Swiftarc Ventures
- Type: Private
- Industry: Venture capital
- Founded: 2019
- Founders: Sid Jawahar
- Headquarters: New York City, U.S.
- Website: swiftarcventures.com

= Swiftarc Ventures =

American venture capital firm, 2019–2023

Swiftarc Ventures was an American-based early and growth stage venture capital fund headquartered in New York City.

Swiftarc also has offices in Miami, FL.

== History ==
The Swiftarc Ventures was founded in 2019 by Sid Jawahar.

== Investments ==
Switarc claimed to invest in telehealth and early-stage consumer tech and food sustainability companies.

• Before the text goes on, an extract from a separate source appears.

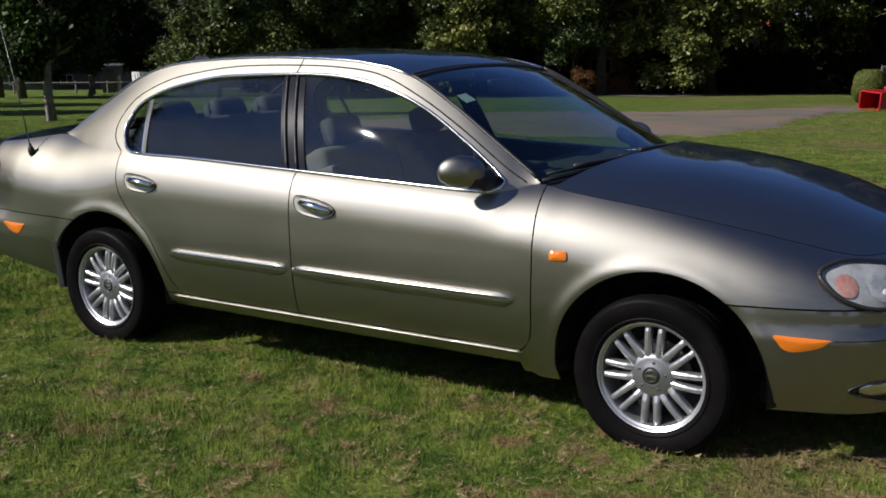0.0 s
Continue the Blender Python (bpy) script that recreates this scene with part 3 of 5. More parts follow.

Its major invests included Intellihealth, R-Zero, and Artiphon.

The firm had two separate invest funds - Swiftarc Venture Labs Fund, Swiftarc Telehealth Fund.

The firm was operational from 2016 to 2023. Jawahar took over $35 million from 64 investors. He pleaded guilty to 3 counts of wire fraud in January 2026

== Controversy & Fraud ==
In 2022, Swiftarc Ventures founder Sid Jawahar was ordered to cease and desist from engaging in fraud after it was found that, since September 2019, Swiftarc Capital and Jawahar had been engaging in fraud by overvaluing an illiquid, sizable position owned by the Swiftarc Fund, LP (the “Fund”), which was managed by Swiftarc Capital and Jawahar. As a result of his fraudulent activity, Mr. Jawahar's fund, Swiftarc Capital, LLC, had its investment adviser registration revoked by the Texas Securities Commissioner.

In direct violation of the Texas State Securities Board's order to cease and desist from engaging in fraud, Mr. Jawahar solicited a $1 million investment from an investor only weeks after the order was given. In December 2023, Sid Jawahar was indicted by a grand jury in the U.S. District Court in St. Louis on three counts of wire fraud and one count of investment adviser fraud. In January 2024, Mr. Jawahar was arrested in Miami. He could face up to 20 years in prison for each count of wire fraud and up to five years for investment fraud

Jawahar was sentenced to 11 years in prison as a result and ordered to pay $31M in restitution to the victims.